TASK -
Which lines contain the word "this"? Return each of them as written.

EXERCISE MATERIAL -
+-------+

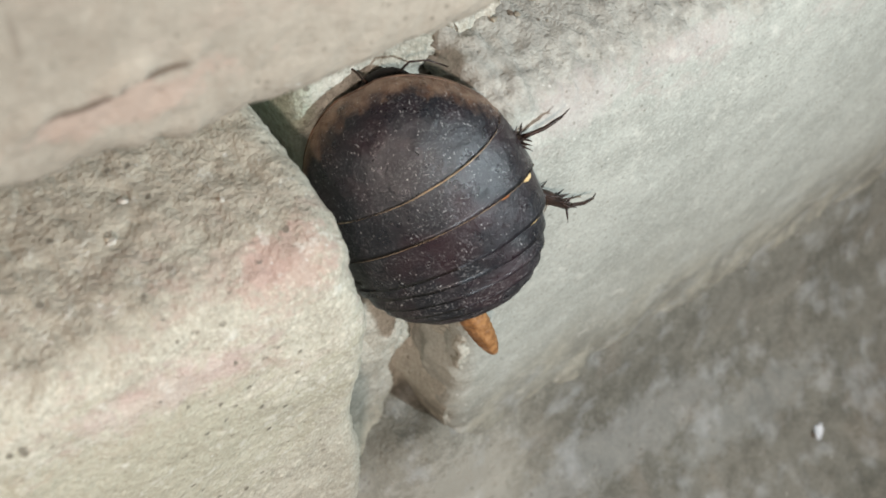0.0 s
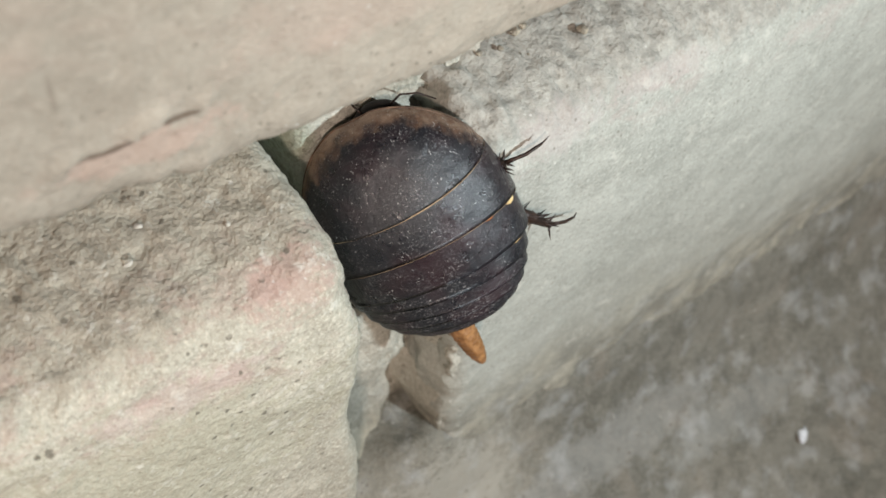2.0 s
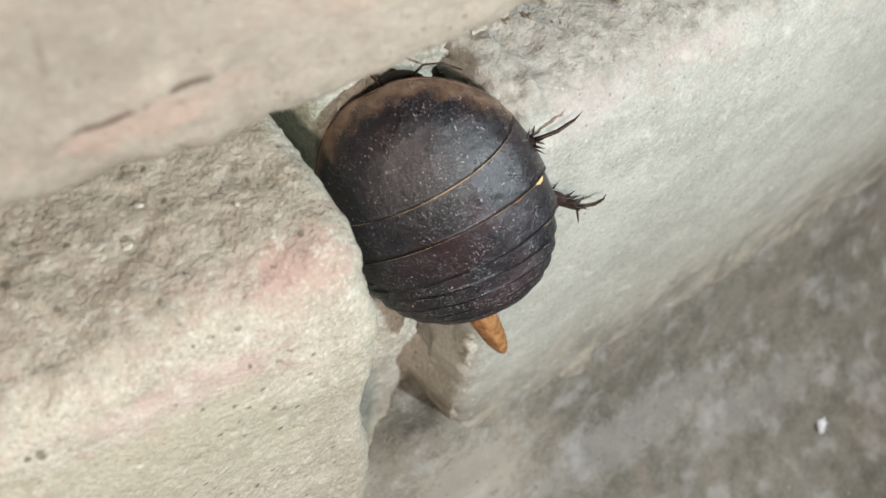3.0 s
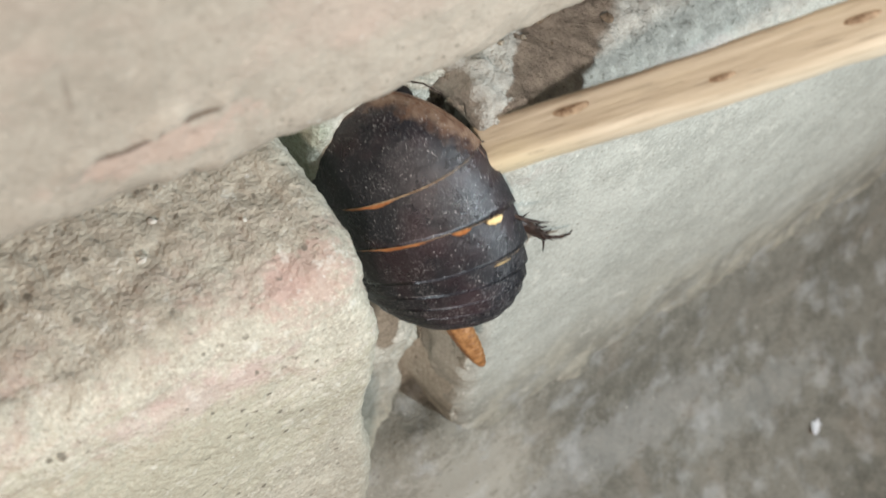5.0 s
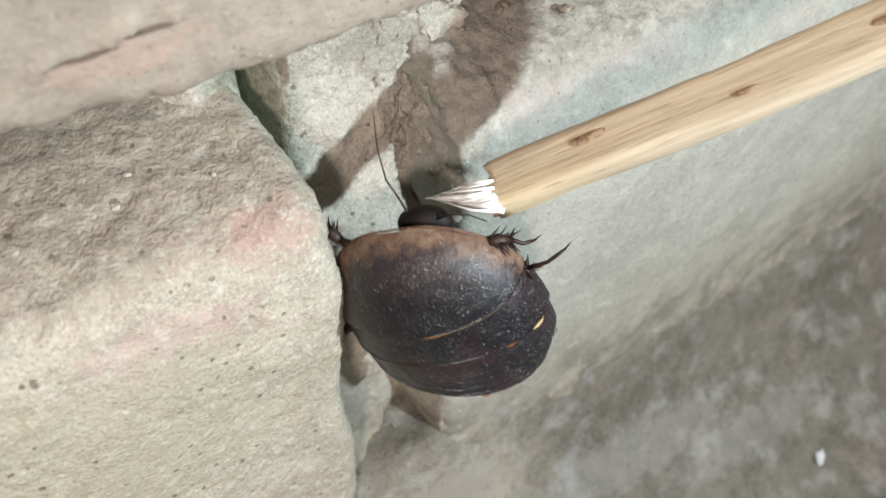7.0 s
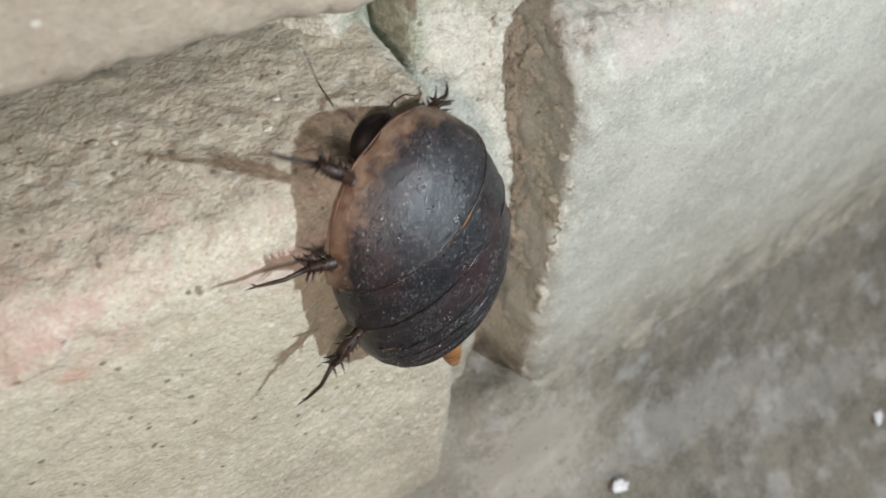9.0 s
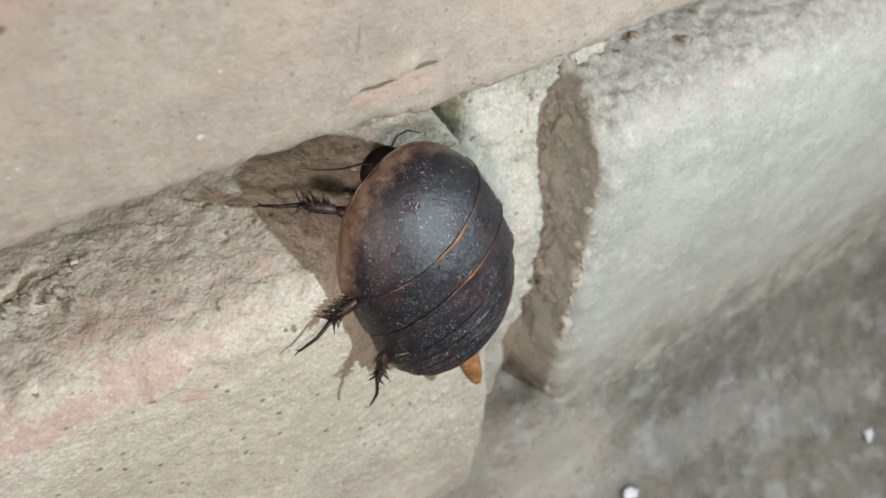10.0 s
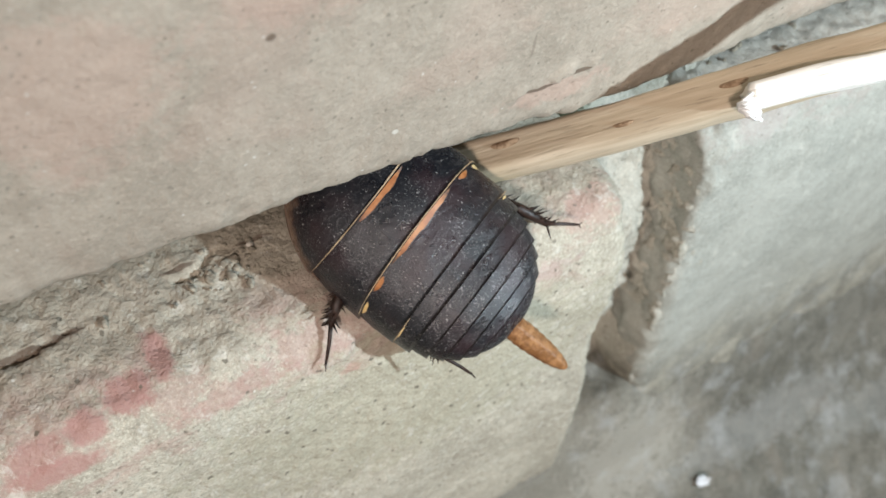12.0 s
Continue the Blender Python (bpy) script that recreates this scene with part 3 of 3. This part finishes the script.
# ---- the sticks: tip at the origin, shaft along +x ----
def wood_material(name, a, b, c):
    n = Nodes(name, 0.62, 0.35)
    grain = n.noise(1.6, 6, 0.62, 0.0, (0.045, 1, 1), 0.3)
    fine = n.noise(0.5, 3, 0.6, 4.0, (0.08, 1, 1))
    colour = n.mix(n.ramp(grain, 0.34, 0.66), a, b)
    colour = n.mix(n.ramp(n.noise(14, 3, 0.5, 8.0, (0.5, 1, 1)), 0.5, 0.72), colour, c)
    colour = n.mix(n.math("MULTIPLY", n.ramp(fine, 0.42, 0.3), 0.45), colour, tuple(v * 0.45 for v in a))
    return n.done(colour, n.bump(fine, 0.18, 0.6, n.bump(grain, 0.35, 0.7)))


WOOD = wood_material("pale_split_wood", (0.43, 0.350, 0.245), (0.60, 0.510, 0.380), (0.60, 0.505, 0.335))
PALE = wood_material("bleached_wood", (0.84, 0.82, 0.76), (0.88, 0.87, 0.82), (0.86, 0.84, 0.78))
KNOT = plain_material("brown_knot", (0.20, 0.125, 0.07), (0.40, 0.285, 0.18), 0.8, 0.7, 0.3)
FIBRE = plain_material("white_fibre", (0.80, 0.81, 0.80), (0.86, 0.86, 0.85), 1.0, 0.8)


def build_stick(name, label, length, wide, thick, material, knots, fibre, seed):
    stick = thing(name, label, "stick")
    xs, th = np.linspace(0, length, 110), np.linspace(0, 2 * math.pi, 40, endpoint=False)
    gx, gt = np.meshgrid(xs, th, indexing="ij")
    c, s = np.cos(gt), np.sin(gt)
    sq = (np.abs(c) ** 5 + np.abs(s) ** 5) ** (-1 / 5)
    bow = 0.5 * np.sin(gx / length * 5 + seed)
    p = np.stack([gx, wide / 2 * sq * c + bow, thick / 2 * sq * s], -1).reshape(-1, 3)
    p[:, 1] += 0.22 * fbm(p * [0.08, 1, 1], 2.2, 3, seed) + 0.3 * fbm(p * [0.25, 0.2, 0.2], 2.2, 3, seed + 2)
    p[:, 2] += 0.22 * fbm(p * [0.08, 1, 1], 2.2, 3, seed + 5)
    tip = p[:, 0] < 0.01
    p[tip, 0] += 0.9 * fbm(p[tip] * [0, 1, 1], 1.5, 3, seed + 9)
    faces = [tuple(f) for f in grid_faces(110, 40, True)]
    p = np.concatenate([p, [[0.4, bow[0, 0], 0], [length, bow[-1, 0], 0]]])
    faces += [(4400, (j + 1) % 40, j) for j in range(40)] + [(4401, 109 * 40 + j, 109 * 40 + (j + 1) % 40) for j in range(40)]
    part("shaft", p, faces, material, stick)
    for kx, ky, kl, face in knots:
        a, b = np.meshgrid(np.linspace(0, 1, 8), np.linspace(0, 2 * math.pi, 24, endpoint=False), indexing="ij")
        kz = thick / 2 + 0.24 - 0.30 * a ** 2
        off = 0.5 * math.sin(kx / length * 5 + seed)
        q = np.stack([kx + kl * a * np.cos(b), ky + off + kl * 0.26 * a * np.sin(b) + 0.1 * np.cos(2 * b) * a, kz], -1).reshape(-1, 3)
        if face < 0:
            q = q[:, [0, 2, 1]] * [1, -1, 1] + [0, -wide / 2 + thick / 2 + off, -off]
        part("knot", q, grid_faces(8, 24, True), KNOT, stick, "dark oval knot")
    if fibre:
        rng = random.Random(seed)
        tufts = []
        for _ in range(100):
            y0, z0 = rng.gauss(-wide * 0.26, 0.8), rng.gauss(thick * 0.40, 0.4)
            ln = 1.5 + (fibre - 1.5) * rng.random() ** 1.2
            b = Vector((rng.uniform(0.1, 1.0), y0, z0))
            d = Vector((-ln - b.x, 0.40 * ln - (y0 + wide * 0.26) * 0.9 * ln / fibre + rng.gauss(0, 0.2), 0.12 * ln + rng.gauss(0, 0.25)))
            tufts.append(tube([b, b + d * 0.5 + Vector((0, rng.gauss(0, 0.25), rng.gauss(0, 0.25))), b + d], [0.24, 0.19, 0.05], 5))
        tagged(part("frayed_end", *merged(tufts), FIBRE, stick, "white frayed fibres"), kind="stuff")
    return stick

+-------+

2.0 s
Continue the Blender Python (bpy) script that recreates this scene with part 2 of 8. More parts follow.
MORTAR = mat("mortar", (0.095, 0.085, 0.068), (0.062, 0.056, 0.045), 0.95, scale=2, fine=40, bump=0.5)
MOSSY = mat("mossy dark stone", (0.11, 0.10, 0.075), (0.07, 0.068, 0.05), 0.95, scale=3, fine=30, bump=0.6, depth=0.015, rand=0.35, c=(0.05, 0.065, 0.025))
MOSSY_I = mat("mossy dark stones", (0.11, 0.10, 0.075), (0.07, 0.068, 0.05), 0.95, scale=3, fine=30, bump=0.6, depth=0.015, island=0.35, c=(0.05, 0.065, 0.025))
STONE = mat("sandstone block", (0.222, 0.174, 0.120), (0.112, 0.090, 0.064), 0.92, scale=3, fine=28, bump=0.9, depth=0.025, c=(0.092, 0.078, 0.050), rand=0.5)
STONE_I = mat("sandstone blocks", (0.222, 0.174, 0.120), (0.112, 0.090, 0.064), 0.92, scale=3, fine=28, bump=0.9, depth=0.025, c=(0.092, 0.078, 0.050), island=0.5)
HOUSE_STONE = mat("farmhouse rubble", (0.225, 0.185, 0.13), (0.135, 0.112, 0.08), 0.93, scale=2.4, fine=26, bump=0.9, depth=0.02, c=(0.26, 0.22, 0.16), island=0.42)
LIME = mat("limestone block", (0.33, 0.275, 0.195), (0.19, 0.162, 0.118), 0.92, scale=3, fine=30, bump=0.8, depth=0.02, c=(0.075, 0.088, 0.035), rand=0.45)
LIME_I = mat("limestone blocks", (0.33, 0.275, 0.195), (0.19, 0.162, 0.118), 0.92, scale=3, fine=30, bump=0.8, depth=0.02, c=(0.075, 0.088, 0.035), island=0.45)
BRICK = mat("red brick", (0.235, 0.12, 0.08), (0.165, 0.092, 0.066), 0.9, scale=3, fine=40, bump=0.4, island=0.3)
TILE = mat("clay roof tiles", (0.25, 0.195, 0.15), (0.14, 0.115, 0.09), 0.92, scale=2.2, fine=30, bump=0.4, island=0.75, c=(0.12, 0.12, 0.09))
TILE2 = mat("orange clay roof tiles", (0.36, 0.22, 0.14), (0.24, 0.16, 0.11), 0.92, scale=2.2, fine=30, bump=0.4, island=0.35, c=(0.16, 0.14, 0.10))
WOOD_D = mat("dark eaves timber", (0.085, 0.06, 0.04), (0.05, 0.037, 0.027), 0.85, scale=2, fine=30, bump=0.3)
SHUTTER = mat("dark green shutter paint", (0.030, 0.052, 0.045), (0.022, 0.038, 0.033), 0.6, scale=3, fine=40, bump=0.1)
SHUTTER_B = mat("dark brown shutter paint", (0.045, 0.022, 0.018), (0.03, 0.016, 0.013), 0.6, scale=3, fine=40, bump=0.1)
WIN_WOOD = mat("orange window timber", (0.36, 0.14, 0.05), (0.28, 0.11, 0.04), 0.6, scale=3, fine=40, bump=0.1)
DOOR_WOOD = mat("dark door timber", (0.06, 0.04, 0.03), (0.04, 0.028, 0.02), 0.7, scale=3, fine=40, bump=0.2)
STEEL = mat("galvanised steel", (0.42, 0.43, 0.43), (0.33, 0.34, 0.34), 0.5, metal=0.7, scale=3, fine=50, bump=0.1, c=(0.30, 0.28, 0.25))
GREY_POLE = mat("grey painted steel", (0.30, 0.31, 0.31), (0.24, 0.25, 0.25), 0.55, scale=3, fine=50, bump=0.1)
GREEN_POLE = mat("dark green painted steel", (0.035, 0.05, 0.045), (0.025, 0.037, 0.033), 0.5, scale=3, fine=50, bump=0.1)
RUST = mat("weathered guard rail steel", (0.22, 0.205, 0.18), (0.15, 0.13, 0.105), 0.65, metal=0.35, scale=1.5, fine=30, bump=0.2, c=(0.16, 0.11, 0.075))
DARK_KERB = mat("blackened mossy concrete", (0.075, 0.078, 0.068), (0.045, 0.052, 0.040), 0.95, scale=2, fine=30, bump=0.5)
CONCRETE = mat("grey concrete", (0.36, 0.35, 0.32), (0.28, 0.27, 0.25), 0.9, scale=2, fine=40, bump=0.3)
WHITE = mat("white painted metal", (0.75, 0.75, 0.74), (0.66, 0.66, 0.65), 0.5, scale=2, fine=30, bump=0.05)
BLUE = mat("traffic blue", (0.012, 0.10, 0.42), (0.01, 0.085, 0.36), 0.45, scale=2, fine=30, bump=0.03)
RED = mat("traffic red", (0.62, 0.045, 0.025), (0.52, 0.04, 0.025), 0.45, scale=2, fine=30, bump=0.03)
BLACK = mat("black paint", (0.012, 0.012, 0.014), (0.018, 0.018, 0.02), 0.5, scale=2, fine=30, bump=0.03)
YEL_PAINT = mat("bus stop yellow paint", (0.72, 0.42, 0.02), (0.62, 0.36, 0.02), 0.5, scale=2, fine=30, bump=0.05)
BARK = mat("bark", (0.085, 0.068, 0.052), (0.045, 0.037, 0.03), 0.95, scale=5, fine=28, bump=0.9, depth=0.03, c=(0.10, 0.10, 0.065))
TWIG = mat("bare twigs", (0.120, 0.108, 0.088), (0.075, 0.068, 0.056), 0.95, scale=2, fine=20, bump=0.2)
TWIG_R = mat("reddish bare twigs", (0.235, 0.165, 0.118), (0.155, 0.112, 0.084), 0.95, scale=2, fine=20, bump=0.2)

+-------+

EXERCISE SOLUTION -
Continue the Blender Python (bpy) script that recreates this scene with part 3 of 3. This part finishes the script.
Continue the Blender Python (bpy) script that recreates this scene with part 2 of 8. More parts follow.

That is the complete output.